On ne peut qu’être confondu par cette permutation de rôles
qui finalement conduit à rendre l’artefact plus artificialisé qu’il ne l’est, l’œuvre
d’art moins discernable encore de l’artefact qu’elle ne l’est objectivement. On
voudrait ici dissiper ce trouble. Quand un document ethnographique renvoie au
contexte d’usage rituel, il ne se confond pas — en tant qu’œuvre exposée — avec
un artefact muséal. C’est comme si l’on disait que les fentes des tableaux de
Lucio Fontana les faisaient ressembler à des monochromes qu’on aurait lacérés
arbitrairement. Les statues royales en bronze du Bénin dont les plus beaux
exemples sont au British Museum n’ont pas pu gagner ou perdre un statut
artistique aussi privilégié que leur instance officielle leur avait déjà
reconnu, et si, pour nous, Cimabue est aussi “primitif” que le sont les
calvaires de Bretagne sculptés à la Renaissance, notre faculté à penser que des
masques ou des poteaux dissimulent les instances de l’œuvre magicisée, répétable
et paradigmatique, se double en effet de la perception différente que le regard
d’art continue de faire entre l’instruction
du document et le retrait aveugle de l’objet dans une matière abstraite où il a
disparu.
Nous ne comprenons pas autrement la défense que prend Levinson des objets aliens,
en réponse à une objection de G. Currie : ils seraient reconnus en tant qu’œuvres,
dès lors que notre concept d’art — s’il était redécouvert par des Martiens —
leur imposerait d’acquérir mutatis mutandis un type de réception préalablement
défini par nous, mais dans une histoire qu’ils ne connaîtraient pas.

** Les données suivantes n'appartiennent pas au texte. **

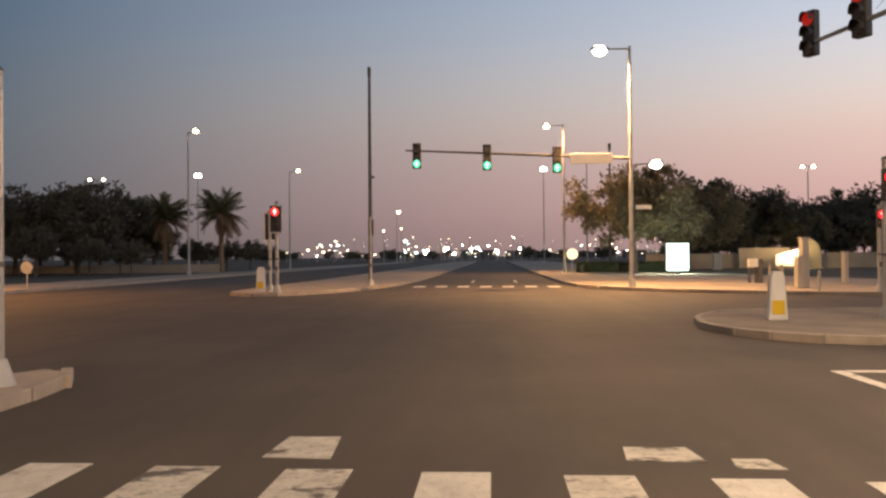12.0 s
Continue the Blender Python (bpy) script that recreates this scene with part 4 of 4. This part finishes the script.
# parked car behind the left footway
car = thing("parked_car", (-33.4, 51.5, 0.14), "pale parked car with red tail lights behind the footway", "car", "", "", 8)
bm = plate_shape(bmesh.new(), [(-2.2, 0.3), (2.2, 0.3), (2.25, 0.75), (1.9, 0.92), (0.9, 1.0), (-1.7, 1.02), (-2.2, 0.9)], -0.88, 0.88)
bmesh.ops.bevel(bm, geom=bm.edges[:], offset=0.06, segments=2, affect="EDGES")
part("body", bm, CAR_PAINT, car)
bm = plate_shape(bmesh.new(), [(-1.7, 1.0), (0.95, 0.98), (0.35, 1.45), (-1.15, 1.48)], -0.76, 0.76)
bmesh.ops.bevel(bm, geom=bm.edges[:], offset=0.05, segments=2, affect="EDGES")
part("cabin", bm, GLASS_DARK, car)
for x in (-1.35, 1.4):
    for y in (-0.82, 0.82):
        wheel = part("wheel", disc(bmesh.new(), (x, y, 0.33), 0.33, 0.22, 20), RUBBER, car)
        part("rim", disc(bmesh.new(), (x, y + (0.06 if y > 0 else -0.06), 0.33), 0.2, 0.14, 14), STEEL, wheel)
for y in (-0.62, 0.62):
    part("tail_light", box(bmesh.new(), (-2.2, y, 0.8), (0.08, 0.35, 0.16), 0, 0.02), RED_GLOW, car, "lit red tail light")
    part("side_marker", box(bmesh.new(), (-1.9, y * 1.45, 0.8), (0.35, 0.06, 0.14), 0, 0.02), RED_GLOW, car)

for x, y, w in ((20, 72.5, 5.0), (27, 73.5, 5.5), (19, 38, 4.0)):
    t = thing("low_planter_wall", (x, y, 0.1), "low pale planter wall among trees", "planter wall", "planter walls")
    part("wall_body", box(bmesh.new(), (0, 0, 0.25), (w, 0.35, 0.5), 0, 0.02), WALL, t)
    part("coping", box(bmesh.new(), (0, 0, 0.53), (w + 0.08, 0.43, 0.06), 0, 0.015), KERB, t)

# low wall; a glowing board before it stands in for its floodlit patch
wall = thing("garden_wall", (45, 173, -0.03), "long low beige boundary wall before dark trees", "wall")
part("wall_body", box(bmesh.new(), (0, 0, 0.8), (56, 0.25, 1.6), 0, 0.02), WALL, wall)
part("coping", box(bmesh.new(), (0, 0, 1.63), (56, 0.36, 0.08), 0, 0.02), KERB, wall)
wall_left = thing("garden_wall", (-60, 176, -0.03), "long low beige boundary wall behind dark trees", "wall")
part("wall_body", box(bmesh.new(), (0, 0, 0.5), (66, 0.25, 1.0), 0, 0.02), WALL, wall_left)
# emissive board in place of floodlight on the wall
wall_patch = thing("glowing_wall_patch", (29.9, 170.5, 0.0), "glowing pale board standing in for a floodlit patch of the wall", "sign board")
bm = plate_shape(bmesh.new(), [(-1.15, 0.4), (0.95, 0.35), (0.95, 2.0), (-1.15, 1.45)], -0.12, 0.12)
bmesh.ops.bevel(bm, geom=bm.edges[:], offset=0.03, segments=2, affect="EDGES")
part("board", bm, WALL_PATCH_GLOW, wall_patch)
# lights without fittings, added to light wall, pier and trees
point_light((29.9, 169.6, 1.9), 260, (1.0, 0.74, 0.4))
point_light((32.3, 171.4, 2.0), 40, (1.0, 0.76, 0.3))
for s in (-1, 1):
    part("foot", box(bmesh.new(), (s * 0.8, 0.02, 0.22), (0.3, 0.3, 0.44), 0, 0.03), WALL, wall_patch)
raised = thing("raised_wall_section", (28.3, 172.6, -0.03), "higher pale rendered wall section with a coping", "wall")
part("wall_body", box(bmesh.new(), (0, 0, 1.05), (4.9, 0.3, 2.1), 0, 0.02), WALL, raised)
part("coping", box(bmesh.new(), (0, 0, 2.13), (5.0, 0.4, 0.08), 0, 0.02), KERB, raised)
pier = thing("gate_pier", (32.8, 172.5, -0.03), "pale rounded gate pier lit yellow from below", "gate pier")
bm = plate_shape(bmesh.new(), [(-0.8, 0), (0.95, 0), (0.9, 1.6), (0.7, 2.3), (0.3, 2.8), (-0.2, 3.05), (-0.8, 3.1)], -0.25, 0.25)
bmesh.ops.bevel(bm, geom=bm.edges[:], offset=0.04, segments=2, affect="EDGES")
part("body", bm, WALL, pier)
part("plinth", box(bmesh.new(), (0.07, 0, 0.12), (1.95, 0.62, 0.24), 0, 0.03), KERB, pier)

# unlit broad-headed mast lamp behind the belt
mast = thing("mast_lamp", (-108.4, 223.8, -0.03), "unlit pale mast with a broad dark disc head behind trees", "mast lamp")
part("pole", tube(bmesh.new(), (0, 0, 0), (0, 0, 14.7), 0.3, 0.2, 12), CREAM_STEEL, mast)
part("disc_head", tube(bmesh.new(), (0, 0, 14.7), (0, 0, 15.2), 0.9, 1.9, 20), DARK_STEEL, mast)
part("disc_cap", tube(bmesh.new(), (0, 0, 15.2), (0, 0, 15.45), 1.9, 1.4, 20), DARK_STEEL, mast)

# ---- distance: far lamps, low buildings with lit windows ----
rnd = random.Random(11)


def far_lamp(x, y, h, mat, size):
    t = thing("distant_lamp", (x, y, -0.03), "far street lamp glowing near the horizon", "street lamp", "far lamps")
    part("pole", tube(bmesh.new(), (0, 0, 0), (0, 0, h), 0.12, 0.08, 6), STEEL, t)
    part("lantern", box(bmesh.new(), (0, 0, h + size * 0.3), (size, size, size * 0.6), 0, size * 0.1), mat, t)


for i in range(200):
    y = rnd.uniform(330, 740)
    x = rnd.choice((rnd.uniform(-0.22, 0.24), rnd.uniform(-0.1, 0.2))) * y
    far_lamp(x, y, rnd.uniform(1.5, 4.0) if i % 3 else rnd.uniform(6.0, 11.0), rnd.choice((LAMP_GLOW, BAR_GLOW, BAR_GLOW, LAMP_COOL, PANEL_GLOW, WINDOW_GLOW)), rnd.choice((0.18, 0.25, 0.35, 0.6)) * y / 500)
for i in range(84):
    y = rnd.uniform(330, 480)
    tree((LOW, LOW2)[i % 2], -170 + i * 4.4 + rnd.uniform(-3, 3) + (25 if abs(-170 + i * 4.4) < 14 else 0), y, rnd.uniform(0.55, 0.9), "low dark tree far off near the horizon", rnd.uniform(0, 360), -0.03, "far tree line")
for i in range(30):
    y = rnd.uniform(420, 560)
    far_lamp(rnd.choice((rnd.uniform(-0.175, -0.135), rnd.uniform(-0.085, -0.005), rnd.uniform(-0.06, 0.14))) * y, y, rnd.uniform(3, 9), rnd.choice((LAMP_COOL, PANEL_GLOW, PANEL_GLOW, LAMP_GLOW)), rnd.uniform(0.45, 1.1))
for i in range(12):
    y = rnd.uniform(430, 560)
    far_lamp(rnd.uniform(-0.075, 0.035) * y, y, rnd.uniform(2.0, 5.5), (PANEL_GLOW, LAMP_COOL)[i % 2], rnd.uniform(0.9, 1.7))
street_lamp(-86.4, 200.7, 12.5, [(-1.0, 0, 0.0), (1.0, 0, 0.0)], "far street lamp with two lit lanterns over dark trees", 0, mat=LAMP_COOL, base=-0.03)
for x, y, h, s in ((-52.2, 241, 16.6, 1.0), (11.2, 242, 17.0, 1.0)):
    far_lamp(x, y, h, LAMP_COOL, s)
for i in range(9):
    x, y = -90 + i * 26 + rnd.uniform(-6, 6), rnd.uniform(560, 680)
    w, h = rnd.uniform(14, 26), rnd.uniform(3, 5.5)
    b = thing("far_building", (x, y, -0.03), "low pale building with lit windows near the horizon", "building", "far buildings")
    part("wall", box(bmesh.new(), (0, 0, h / 2), (w, 12, h)), FAR_WALL, b)
    part("roof", box(bmesh.new(), (0, 0, h + 0.2), (w + 0.6, 12.6, 0.4)), ROOF, b)
    for k in range(int(w / 4)):
        part("window", box(bmesh.new(), (-w / 2 + 2 + k * 4, -6.02, h * 0.6), (1.2, 0.2, 1.1)), rnd.choice((WINDOW_GLOW, GLASS_DARK, GLASS_DARK, GLASS_DARK)), b)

: De manière très générale, à la différence d’un objet contemplable, une entité
est séparée quand elle est seule dans son monde, n’ayant pas de partie propre,
telle la coiffe de Montezuma au Museum der Völkerkunde de Vienne :
chacune de ses plumes pourrait entrer dans une autre parure aussi monumentale.
Immobilisée dans son statut historique, cette parure de majesté n’est pas une œuvre
d’art et ne peut pas être regardée comme une œuvre d’art.